*Work to complete:* Omit all images. Transcribe the rest of the material below exactly.

══ Available data ══

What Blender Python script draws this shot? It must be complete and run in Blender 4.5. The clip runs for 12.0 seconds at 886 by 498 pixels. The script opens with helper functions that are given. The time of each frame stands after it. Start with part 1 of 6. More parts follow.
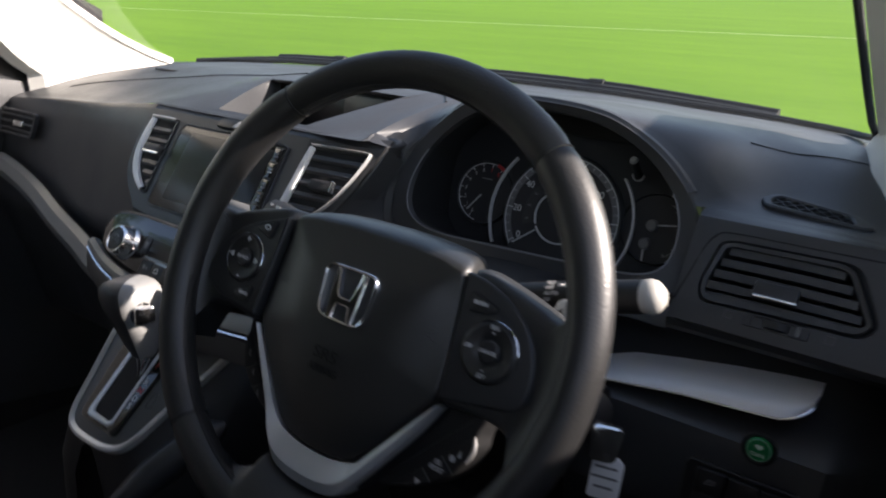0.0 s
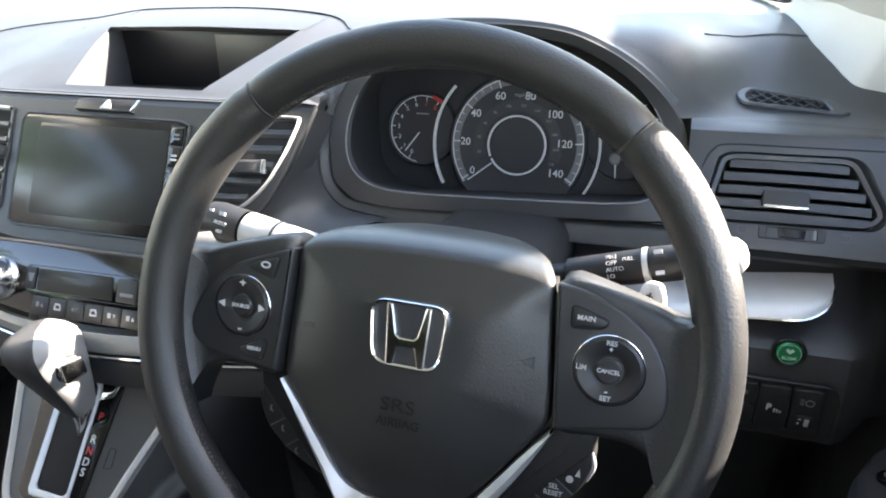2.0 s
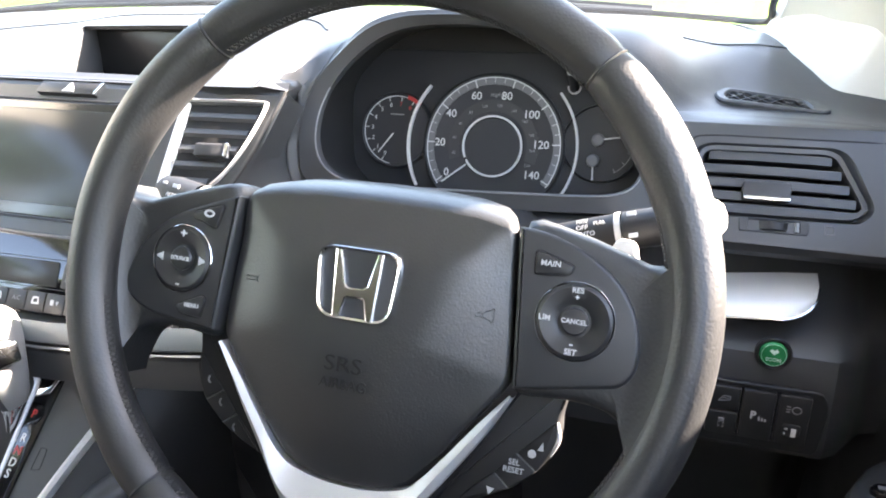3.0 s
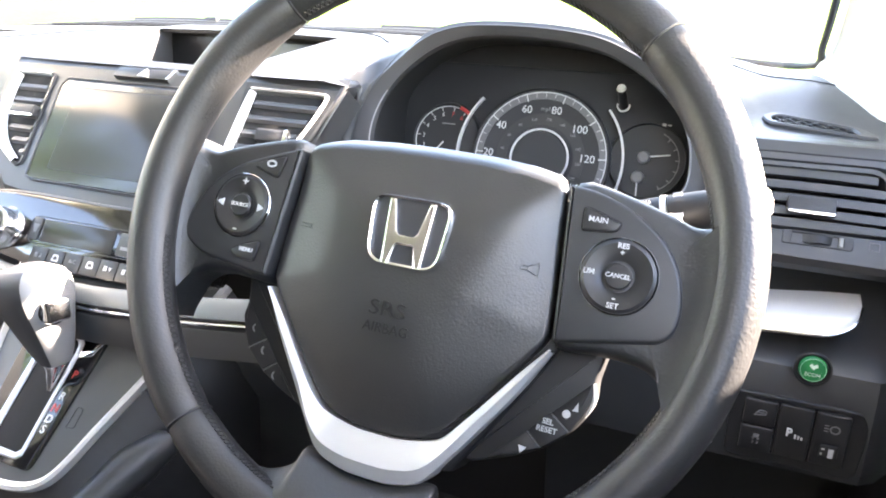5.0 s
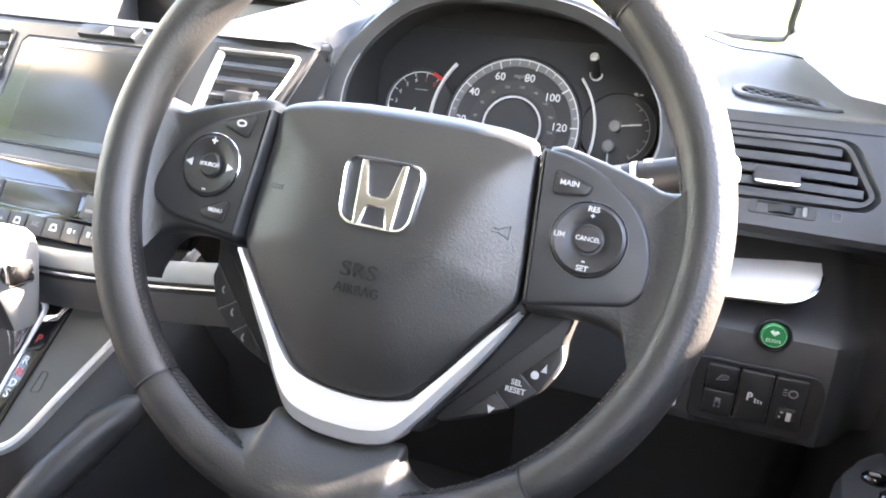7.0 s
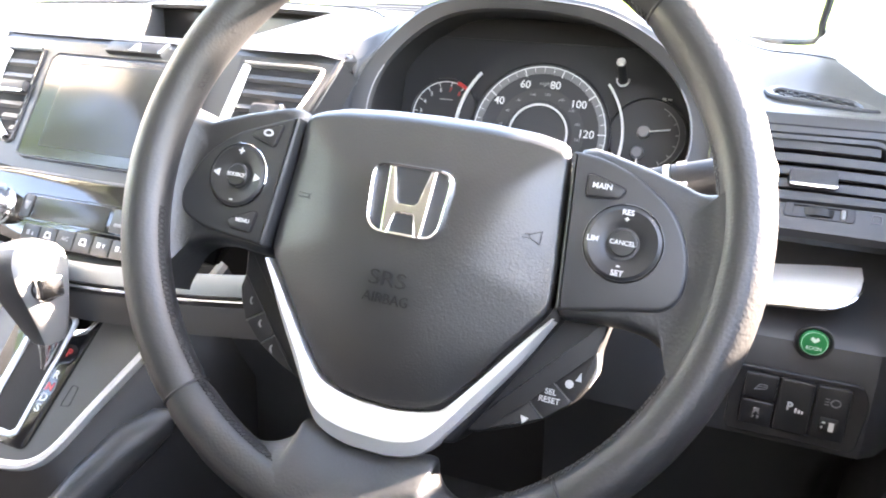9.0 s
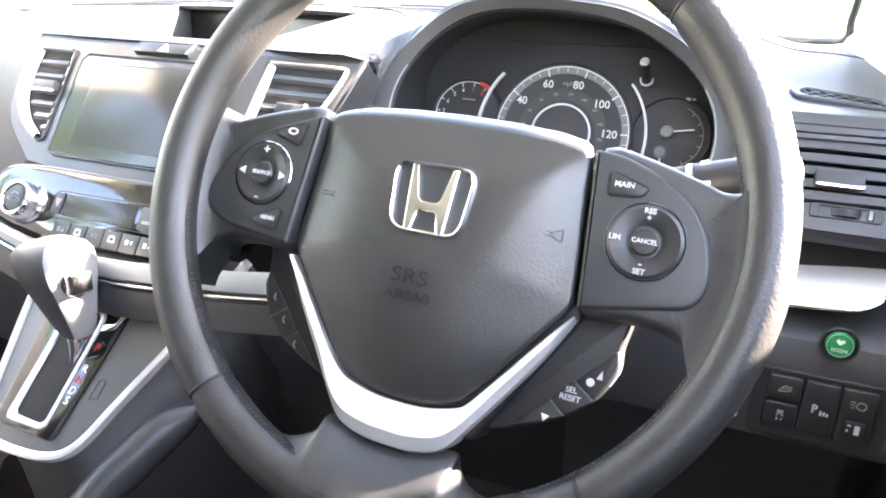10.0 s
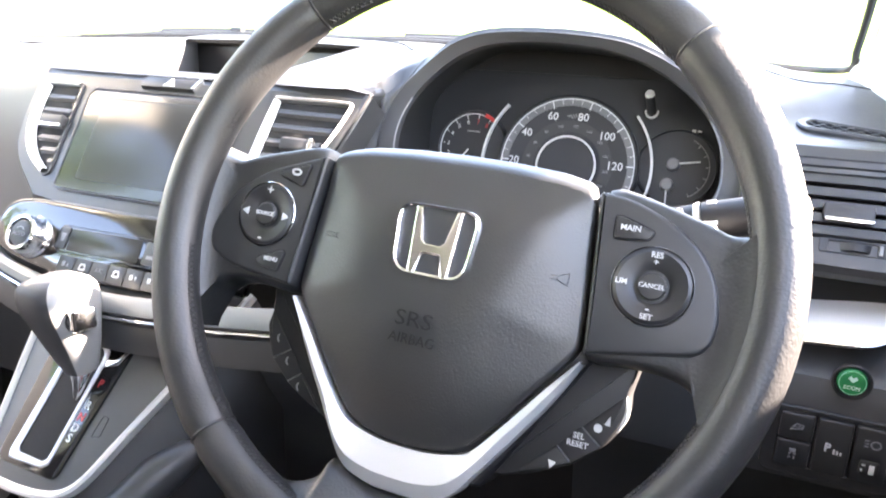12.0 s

═══

*Output of the exercise:*
What Blender Python script draws this shot? It must be complete and run in Blender 4.5. The clip runs for 12.0 seconds at 886 by 498 pixels. The script opens with helper functions that are given. The time of each frame stands after it. Start with part 1 of 6. More parts follow.
0.0 s
2.0 s
3.0 s
5.0 s
7.0 s
9.0 s
10.0 s
12.0 s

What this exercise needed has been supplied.